Source material:
——————————

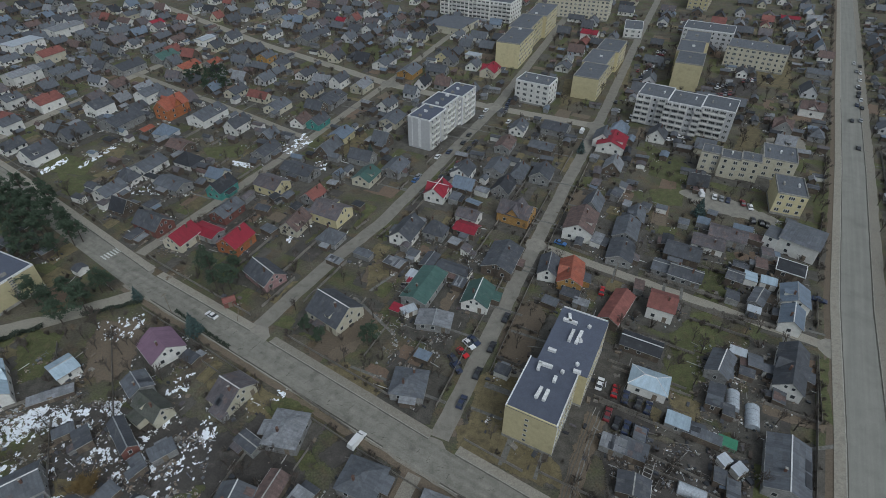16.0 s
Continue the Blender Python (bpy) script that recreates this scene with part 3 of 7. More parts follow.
bend = [(63.0, 42.8), (66.1, 41.3), (68.8, 40.3), (71.4, 40.4), (73.6, 41.8), (75.0, 44.0), (76.4, 46.7)]
strip("pavement", dense(bend, 1.0), -1.2, 1.2, 0.156, M_DUST, "sandy concrete footpath round the street corner", category="pavement", thick=0.2)
kerbed(bend, 1.2, 1)


def corner_fill(name, x, y, r, mat, z, label):
    patch(name, [(x + r * math.cos(a * 0.7854), y + r * math.sin(a * 0.7854)) for a in range(8)], mat, z, label, 0.15, "road")


for x, y, r in ((-3.8, 79.2, 5.0), (-56.5, 116, 4.6), (-104, 144, 5.0), (72, 35, 5.5), (31.5, 162.5, 4.0), (112, 115, 4.5), (27.5, 61, 3.5), (-36.5, 315, 6), (22, 284, 5), (73, 262, 5)):
    corner_fill("junction", x, y, r, M_PATCHED, 0.04, "worn asphalt mouth of a street junction")
# cracks and tarred joints across the old street surface
crack, seams = random.Random(3), []
pts = dense(DIAG[2:], 3.0)
for k in range(120):
    i = crack.randrange(len(pts) - 2)
    (ax, ay), (bx, by) = pts[i], pts[i + 1]
    d = Vector((bx - ax, by - ay)).normalized()
    q = Vector((-d.y, d.x))
    start, way = Vector((ax, ay)) + q * crack.uniform(-3.6, 1.6), (q * crack.choice((1, 1, 0.1)) + d * crack.choice((0.1, 0.2, 1.0))).normalized()
    ln = crack.uniform(0.2, 0.55)
    run = [tuple(start + way * t * ln + Vector((crack.uniform(-0.12, 0.12), crack.uniform(-0.12, 0.12)))) for t in (0, 0.8, 1.6, 2.4, 3.2)]
    for (px, py), (qx, qy) in zip(run, run[1:]):
        e = Vector((py - qy, qx - px)).normalized() * 0.05
        seams.append(([(px - e.x, py - e.y, 0.06 + 0.0002 * k), (qx - e.x, qy - e.y, 0.06 + 0.0002 * k), (qx + e.x, qy + e.y, 0.06 + 0.0002 * k), (px + e.x, py + e.y, 0.06 + 0.0002 * k)], [(0, 1, 2, 3)]))
tagged(link("road_cracks", *merged(*seams), M_SEAM), "dark cracks across the worn asphalt street", "cracks", kind="stuff")

# ---------------------------------------------------------------- builders of the other things


def apartment(x, y, ang, L, W, floors, wall="y", cover="G", stagger=0.0, name="apartment_block", loggias=False, blind_ends=False, bays=0, label=""):
    """A flat-roofed block of flats; long sides along local x. Each window, loggia and parapet is a part."""
    H = floors * 2.8 + 1.2
    ob = thing(name, x, y, ang)
    tagged(ob, label or f"{floors}-storey {WCOL[wall]} block of flats with flat roof", "apartment block")
    cuts = [(-L / 2, L / 2, 0.0)] if not stagger else [(-L / 2, -L * 0.17, stagger / 2), (-L * 0.17, L * 0.17, -stagger / 2), (L * 0.17, L / 2, stagger / 2)]
    for x0, x1, dy in cuts:
        link("wall", *box(x0, -W / 2 + dy, 0, x1, W / 2 + dy, H - 0.6), WALL[wall], ob)
        link("roof_deck", *box(x0 + 0.3, -W / 2 + 0.3 + dy, H - 0.58, x1 - 0.3, W / 2 - 0.3 + dy, H - 0.3), ROOF[cover], ob)
        for s in (-1, 1):
            link("parapet", *box(x0, dy + min(s * W / 2, s * (W / 2 - 0.3)), H - 0.6, x1, dy + max(s * W / 2, s * (W / 2 - 0.3)), H), M_TRIM if wall in "wl" or cover == "A" else M_CONCRETE, ob)
        for xe in (x0, x1 - 0.3):
            link("parapet", *box(xe, -W / 2 + 0.3 + dy, H - 0.6, xe + 0.3, W / 2 - 0.3 + dy, H + 0.1), M_TRIM if wall in "wl" or cover == "A" else M_CONCRETE, ob)
    if not stagger:
        link("plinth", *merged(box(-L / 2 - 0.12, -W / 2 - 0.12, 0, L / 2 + 0.12, -W / 2, 0.9), box(L / 2, -W / 2, 0, L / 2 + 0.12, W / 2 + 0.12, 0.9), box(-L / 2 - 0.12, W / 2, 0, L / 2, W / 2 + 0.12, 0.9), box(-L / 2 - 0.12, -W / 2, 0, -L / 2, W / 2, 0.9)), M_CONCRETE, ob)
    for mx, my, turn, length in sides(L, W):
        if not facing(x, y, ang, turn):
            continue
        a = radians(turn)
        end = turn in (90, 270)
        if end and blind_ends:
            if blind_ends == "panels":
                for d, pw in ((-0.22, 0.5), (0.12, 1.5)):
                    link("panel_band", *turned(box(-pw / 2, -0.06, 0.9, pw / 2, 0.02, H - 0.6), pose(mx + d * W * math.cos(a), my + d * W * math.sin(a), 0, 0, 0, turn)), M_TRIM, ob)
                continue
            if blind_ends == "stair":
                for k in range(floors * 3):
                    window(ob, mx, my, 1.6 + k * 0.95, turn, 1.5, 0.6, True)
            continue
        n = max(2, int(length / 3.4))
        for i in range(n):
            d = (i + 0.5 - n / 2) * length / n
            px, py = mx + d * math.cos(a), my + d * math.sin(a)
            py += next((c for a0, a1, c in cuts if a0 <= px <= a1), 0.0) if not end else cuts[0][2]
            log = loggias and not end and i % 5 != 2
            for k in range(floors):
                z = 2.2 + k * 2.8
                window(ob, px, py, z + (0.25 if log else 0), turn, length / n * 0.7 if log else (1.5, 2.1, 1.2)[i % 3] if not end else 1.2, 1.15 if log else 1.4, True)
                if log:
                    w = length / n * 0.98
                    b = again("balcony", BALC(w), ob, pose(px, py, z - 1.25, 0, 0, turn))
    for k in range(bays or max(2, int(L / 9))):
        cx = (k + 0.5) / (bays or max(2, int(L / 9))) * L - L / 2
        link("roof_vent", *box(cx - 0.3, -0.9 + 0.2 * (k % 3), H - 0.3, cx + 0.3, 0.9, H + 0.7), M_TRIM if k % 2 else M_CONCRETE, ob)
    k = max(1, round(L / W))
    for i in range(k):
        d = ((i + 0.5) / k - 0.5) * L
        FOOT.append((x + d * math.cos(radians(ang)), y + d * math.sin(radians(ang)), W * 0.62 + 1.5))
    return ob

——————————

The task: Extract exactly and only these lines: the line containing "Continue the Blender", the line containing "kerbed(bend, 1.2, 1)", and every line between them.

Answer to this exercise:
Continue the Blender Python (bpy) script that recreates this scene with part 3 of 7. More parts follow.
bend = [(63.0, 42.8), (66.1, 41.3), (68.8, 40.3), (71.4, 40.4), (73.6, 41.8), (75.0, 44.0), (76.4, 46.7)]
strip("pavement", dense(bend, 1.0), -1.2, 1.2, 0.156, M_DUST, "sandy concrete footpath round the street corner", category="pavement", thick=0.2)
kerbed(bend, 1.2, 1)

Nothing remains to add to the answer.